MacLeod, the Clean Chesapeake Coalition’s legal counsel, said he believes the state has a strong argument against the waiver request in that data was developing during the withdraw-and-resubmit period, and he expects to enter testimony to FERC in the matter.
“What we’re most interested in is how the state will respond. We would certainly hope that the Attorney General is focused on this issue due to how much is at stake,” he said. “If Maryland misses its chance to place some conditions on the future of the dam, all this work was for naught.”
MacLeod is worried, however, that FERC may bite on Exelon’s federalist argument that states are weakening their regulatory power.

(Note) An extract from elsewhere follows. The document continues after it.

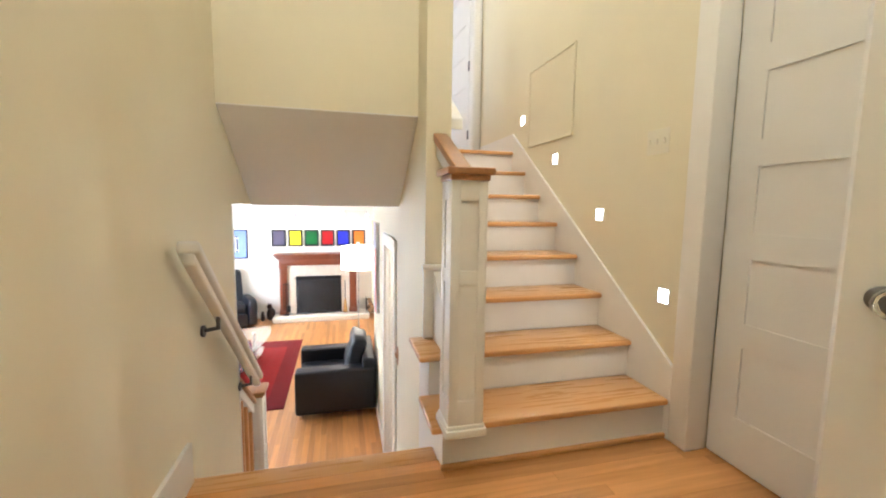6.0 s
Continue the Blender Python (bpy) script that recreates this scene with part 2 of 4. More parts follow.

“Wouldn’t it be a terrible timing for FERC to try to set a precedent in these cases with the Chesapeake Bay on the line,” he said. “(Exelon) is definitely baiting them on that and then on that you layer the fact that at FERC, utilities rules. FERC’s mission is not to protect the environment, but to manage and further energy production.”
Officials at FERC’s Washington offices told the Whig that with a petition for declaratory order, there aren’t statutory deadlines for action, and as Hoopa Valley demonstrated, a decision by FERC on the matter could be appealed to federal courts, meaning the process will be delayed even longer.
“At the very least, by filing this it gives them more leverage in negotiations,” MacLeod said of Exelon.